“the tinkering networks we see in the software industry will be mirrored in synbio. Further, the skill sets associated with synthetic biology will be as widely dispersed as software programming is today and the tools will be just as inexpensive/ubiquitous.”

– John Robb

How realistically can we expect open source biology?

Consider the following recent quotes from the Washington Post, which show that clearly something is afoot:

“If biology is to morph into an engineering discipline, it is going to need similarly standardized parts, Knight said. So he and colleagues have started a collection of hundreds of interchangeable genetic components they call BioBricks, which students and others are already popping into cells like Lego pieces.”

“At the core of synthetic biology’s new ascendance are high-speed DNA synthesizers that can produce very long strands of genetic material from basic chemical building blocks: sugars, nitrogen-based compounds and phosphates. Today a scientist can write a long genetic program on a computer just as a maestro might compose a musical score, then use a synthesizer to convert that digital code into actual DNA.”

The above shows the distinct possibility of a hacker like approach to DNA. But how far could this kind of practice, which must rely on ‘open and free raw material’, be extended to the whole field of biological and pharmaceutical research?

This is the topic of Janet Hope’s new book:

Biobazaar. The Open Source Revolution and Biotechnology. By Janet Hope. Harvard University Press, 2008.

In the introduction, she describes the aims and direction of her research:

“I want to explore whether and how key open source principles might be translated into a new context: that of biotechnology and its close industrial relations, pharmaceuticals and agriculture. Open source biotechnology would be a manifestation of the bazaar in a bioscience setting: hence, a “biobazaar.”

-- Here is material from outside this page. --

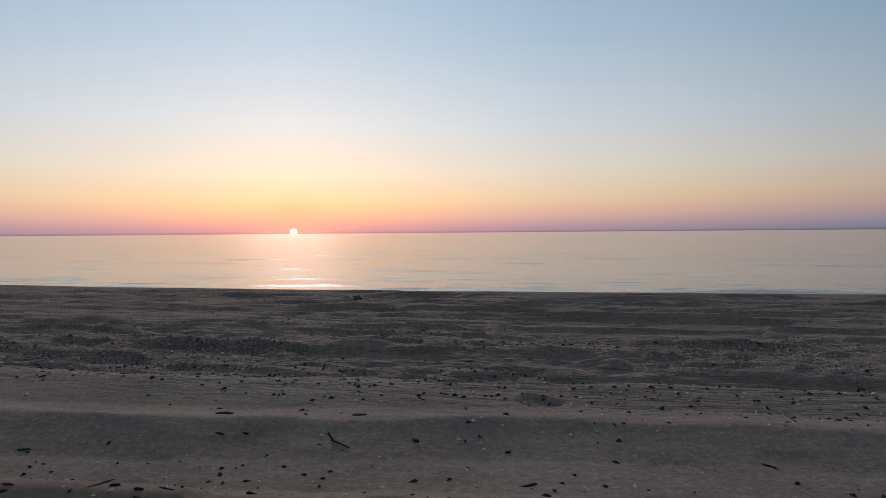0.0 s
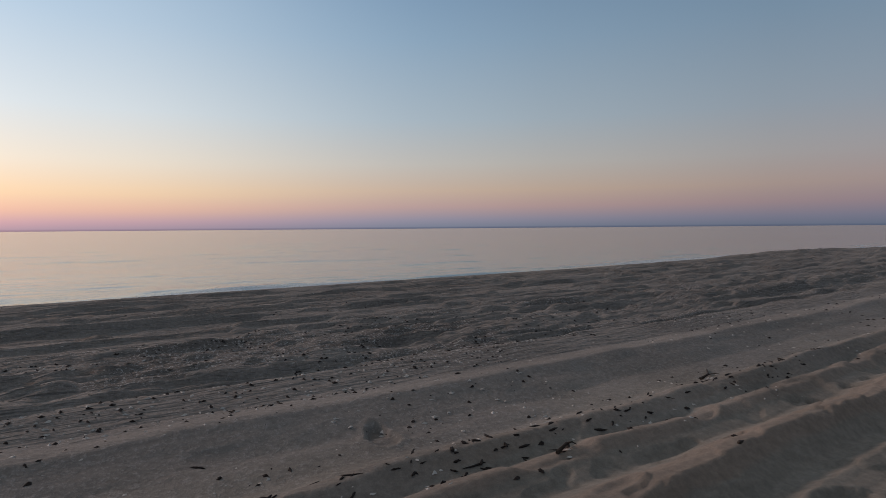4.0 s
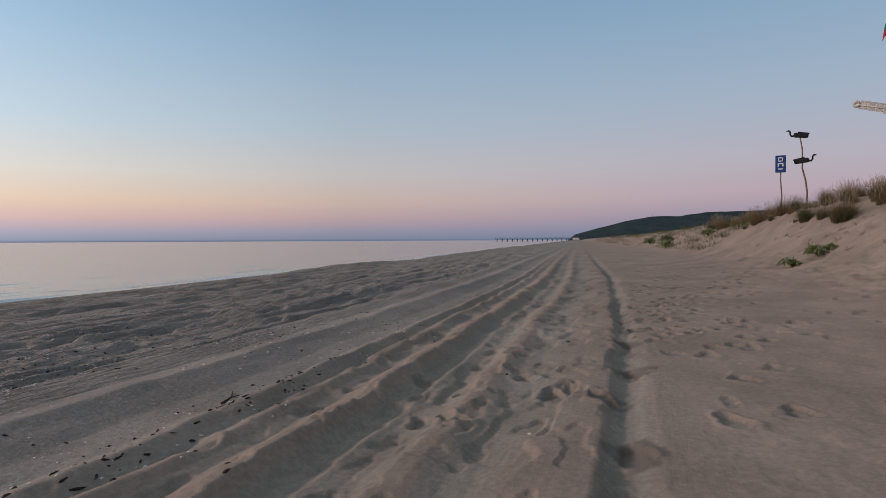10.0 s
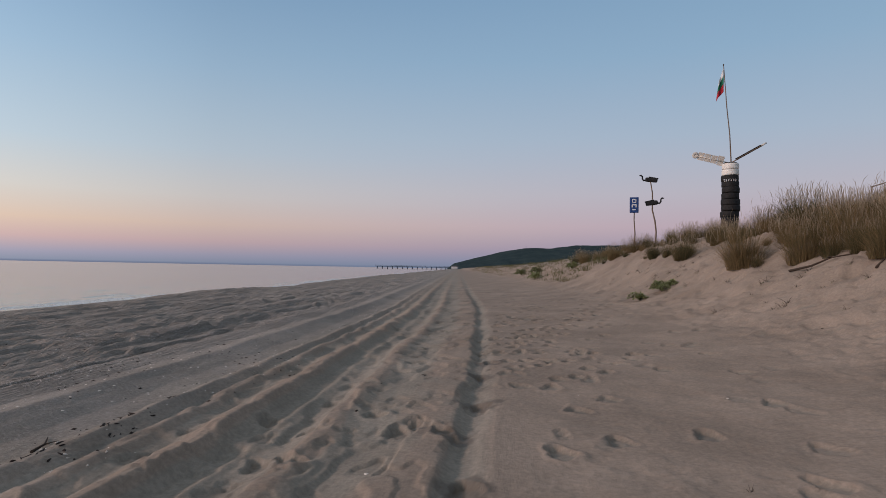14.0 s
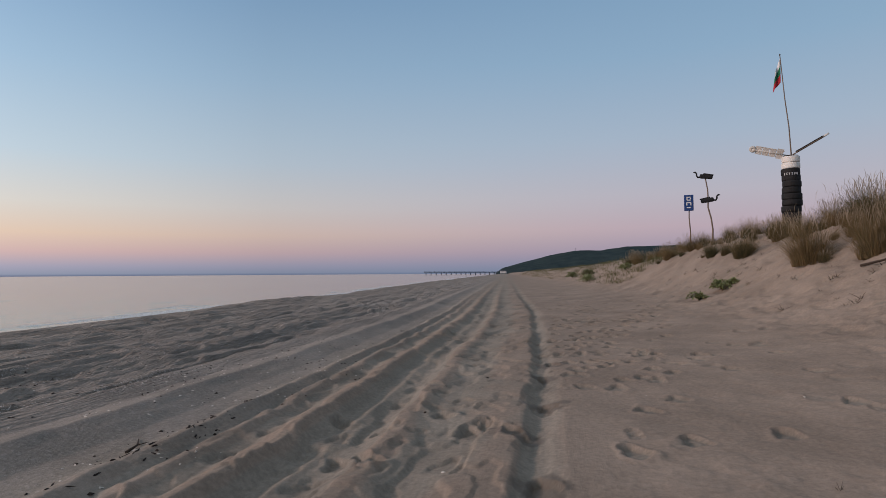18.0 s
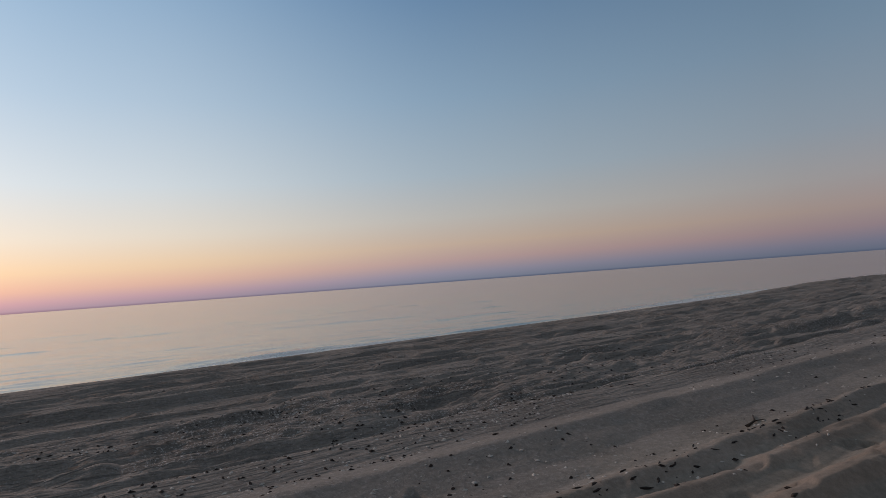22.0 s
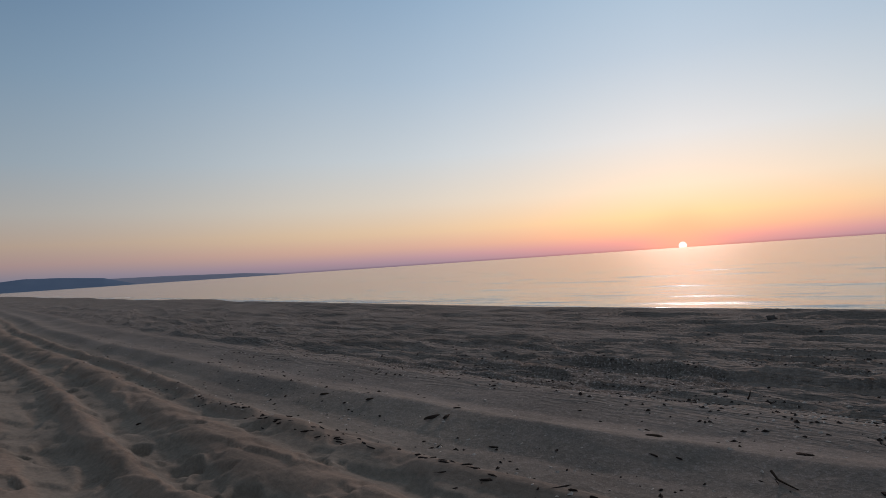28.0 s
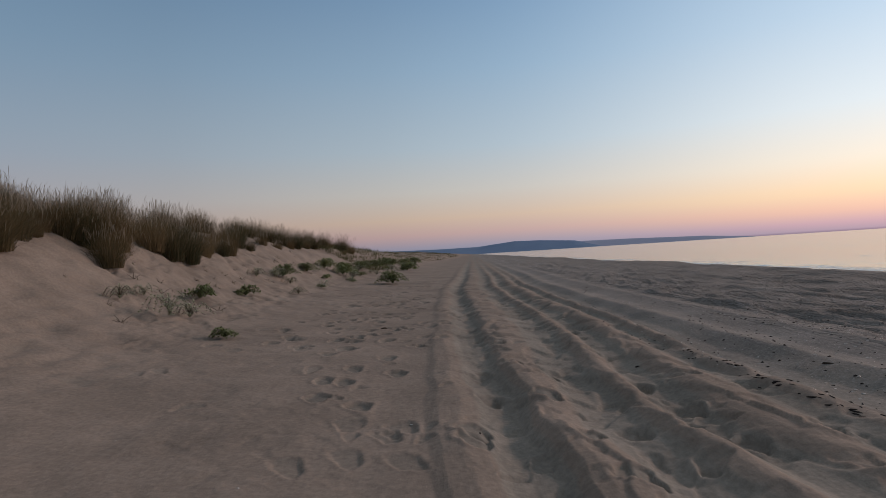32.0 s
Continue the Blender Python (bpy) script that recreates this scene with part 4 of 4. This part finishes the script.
# ---- tyre windmill with flag ----
def tyre(radius=0.31, high=0.205):
    """A car tyre lying flat: rounded tread, bead and hollow middle."""
    h = high / 2
    sec = [(radius * 0.99, -h * 0.7), (radius, -h * 0.35), (radius * 0.988, -h * 0.12), (radius, 0.0), (radius * 0.988, h * 0.12), (radius, h * 0.35), (radius * 0.99, h * 0.7), (radius * 0.95, h * 0.97), (radius * 0.72, h), (radius * 0.6, h * 0.75), (radius * 0.6, -h * 0.75), (radius * 0.72, -h), (radius * 0.95, -h * 0.97)]
    return lathe(sec, 30)


def windmill(x, y):
    r = random.Random(5)
    base = sand_z(x, y) - 0.06
    p = root("tyre_windmill", (x, y, base))
    K = 1.24  # lorry tyres: the parts below are drawn for car tyres
    p.scale = (K, K, K)
    top = (6.46 - base) / K
    count = 12
    step = top / count
    black = part("tyre", tyre(0.31, step * 1.02), m_rubber, p, "black painted car tyre")
    white = None
    for k in range(count):
        z = step * (k + 0.5)
        if k >= count - 2:
            if white is None:
                ob = white = part("tyre", tyre(0.30, step * 1.0), m_white, p, "white painted car tyre")
            else:
                ob = new("tyre", white.data)
                ob.parent = p
                tagged(ob, "white painted car tyre")
        elif k == 0:
            ob = black
        else:
            ob = new("tyre", black.data)
            ob.parent = p
            tagged(ob, "black painted car tyre")
        lean = 0.03 * math.sin(k * 0.8)
        grow = 1.0 + (0.06 if k in (3, 4, 5) else 0.0) + r.uniform(-0.015, 0.015)
        ob.matrix_basis = pose(lean + r.uniform(-0.012, 0.012), r.uniform(-0.015, 0.015), z, r.uniform(-1.5, 1.5), r.uniform(-1.5, 1.5), r.uniform(0, 360)) @ Matrix.Diagonal((grow, grow, 1, 1))
    # the side towards the beach walker
    back = math.degrees(math.atan2(-0.46 - y, 0.84 - x))
    for k in range(6):
        a = radians(back - 38 + 15 * k)
        bm = bmesh.new()
        for dz, w_, h_ in ((0.0, 0.014, 0.085), (0.036, 0.045, 0.014), (-0.02 + 0.01 * (k % 3), 0.04, 0.012)):
            geo = bmesh.ops.create_cube(bm, size=1.0)["verts"]
            bmesh.ops.scale(bm, vec=(0.014, w_, h_), verts=geo)
            bmesh.ops.transform(bm, matrix=pose(0.318 * math.cos(a), 0.318 * math.sin(a), top - 2.95 * step + dz, 0, 0, math.degrees(a)), verts=geo)
        part("letter_bar", bm, m_letter, p, "unreadable white lettering")
    part("hub_plate", lathe([(0.02, top), (0.24, top), (0.24, top + 0.025), (0.02, top + 0.025)], 24), m_rubber, p)

    # dark puts the shade of the edge-on sail into its boards and battens
    def sail(angle_side, angle_up, twist, dark):
        arm = part("sail", tube([(0.0, 0, 0), (1.2, 0, 0)], [0.022, 0.018], 8), m_pole if dark else m_board, p, "windmill sail of boards on a pole")
        for k in range(4):
            part("board", box((0.215, 0.38 if k == 0 else 0.31, 0.018), (0.27 + 0.235 * k, 0, 0.022), (0, 0, 0), 0.004), m_pole if dark else m_board, arm, "weathered sail board, coloured dark for its shaded edge-on view" if dark else "weathered white board")
        for s in (-1, 1):
            part("batten", box((0.95, 0.03, 0.03), (0.62, 0.12 * s, 0.046), (0, 0, 0), 0.005), m_rubber if dark else m_board, arm)
        part("end_cap", lathe([(0.02, -0.03), (0.12, -0.03), (0.12, 0.03), (0.02, 0.03)], 16), m_board, arm).matrix_basis = pose(1.18, 0, 0.02)
        arm.matrix_basis = pose(0, 0, top + 0.02, 0, 0, angle_side) @ pose(0, 0, 0, 0, -angle_up, 0) @ pose(0.08, 0, 0, twist, 0, 0)

    across = back + 90  # as seen from the beach this points to the right
    sail(across + 180, 17, 62, False)
    sail(across, 29, 10, True)
    # flag pole and limp flag
    tall = (11.12 - base) / K
    rt = Vector((math.cos(radians(across)), math.sin(radians(across)), 0))
    tip = rt * -0.24
    part("flag_pole", tube([rt * 0.03 + Vector((0, 0, 0.2)), rt * 0.03 + Vector((0, 0, top)), rt * -0.02 + Vector((0, 0, top + 1.1)), tip * 0.5 + Vector((0, 0, top + 2.1)), tip + Vector((0, 0, tall))], [0.024, 0.024, 0.02, 0.018, 0.014], 8), m_pole, p)
    part("pole_tip", lathe([(0.003, -0.04), (0.022, -0.02), (0.026, 0.0), (0.02, 0.03), (0.003, 0.045)], 12), m_drift, p).location = tip + Vector((0, 0, tall))
    flag = root("flag", tip * 0.93 + Vector((0, 0, tall - 0.12)))
    flag.parent = p
    fw = Vector((math.cos(radians(back)), math.sin(radians(back)), 0))
    for name, lo, hi, mat in (("white_stripe", 0.0, 1 / 3, m_cloth), ("green_stripe", 1 / 3, 2 / 3, m_green), ("red_stripe", 2 / 3, 1.0, m_red)):
        V, F, nu, nv = [], [], 22, 7
        for i in range(nu):
            u = i / (nu - 1)
            for j in range(nv):
                v = lo + (hi - lo) * j / (nv - 1)
                out = -(0.01 + 0.34 * u * (0.6 + 0.4 * v) * (1 - 0.2 * u))
                drop = -(0.9 * v + 0.5 * u * (1 - 0.3 * v))
                fold = 0.055 * math.sin(u * 9 + v * 2.5) * (0.3 + u)
                V.append(rt * out + fw * fold + Vector((0, 0, drop)))
                if i and j:
                    a = i * nv + j
                    F.append((a - nv - 1, a - nv, a, a - 1))
        st = mesh_part(name, V, F, mat, flag)
        st.modifiers.new("thickness", "SOLIDIFY").thickness = 0.003
    return tagged(p, "windmill of stacked black and white tyres with board sails", "windmill")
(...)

The fundamental reason for undertaking this project is the existence of what seems an irresistible analogy between software and molecular biotechnology. Both technologies have enormous potential to help solve some of humanity’s most pressing problems and enrich all of our lives. But their potential will not be realized without further innovation along lines that current industry participants may not yet even be able to imagine. Both industries are highly concentrated: the software industry is characterized by a near monopoly, while the pharmaceutical and agricultural industries, currently the main users of biotechnological innovations, are dominated by oligopolies. Disruptive innovation—the kind that leads to new product types, new industries, and substantial gains in social welfare— threatens the market position of these powerful corporations.

From the perspective of society as a whole, it is therefore a Bad Idea to let industry leaders gain too much control over the innovative process. Yet in both software and biotechnology over the past decade, more and stronger proprietary rights have contributed to a decrease in real competition, allowing large corporations—the beneficiaries of the status quo—to gain a stranglehold on the pace and direction of technological progress.”

She adds:

“A key premise of this book is that open source principles of technology development, licensing, and commercial exploitation offer at least a partial solution to the innovation lock-down caused by extensive private control over scientific and technological information within a highly concentrated industry structure. Open source development shows how groups of volunteers can “collaborate on a complex economic project, sustain that collaboration over time, and build something that they give away freely”—technology that can “beat some of the largest and richest business enterprises in the world at their own game.”

Because open source licensing makes use of existing intellectual property laws, open source strategies need not rely on domestic or international law reform. Open source is also highly resistant to the kinds of countermeasures traditionally adopted by monopolists and oligopolists when technological innovation threatens their market dominance. As Steven Weber points out, open source software is no marginal phenomenon, but a “major part of the mainstream information technology economy” that increasingly dominates those aspects that are becoming the leading edge in both market and technological terms.55 It seems natural, then, to ask: Could open source do for biotechnology what it is already doing for software?”

Her book has been well received by the scholars in the field, here’s the appreciation of Steve Webber:

“Life Sciences are set to become the driver of 21st century economic and national competitiveness, much as Information technology was at the end of the 20th century. Janet Hope’s Biobazaar: The Open Source Revolution and Biotechnology takes on a fundamental question that will determine where innovation happens in biotechnology: Who owns what pieces of intellectual property in this system, and what can they do with what they own? Her thoughtful and non-ideological assessment of the problem leads to a powerful analogy with software and the open source model for producing complex knowledge goods. Can an open source style economy in life sciences change the landscape of innovation, and for the better? Hope provides a much-needed, reasoned guide to thinking through that critical question.”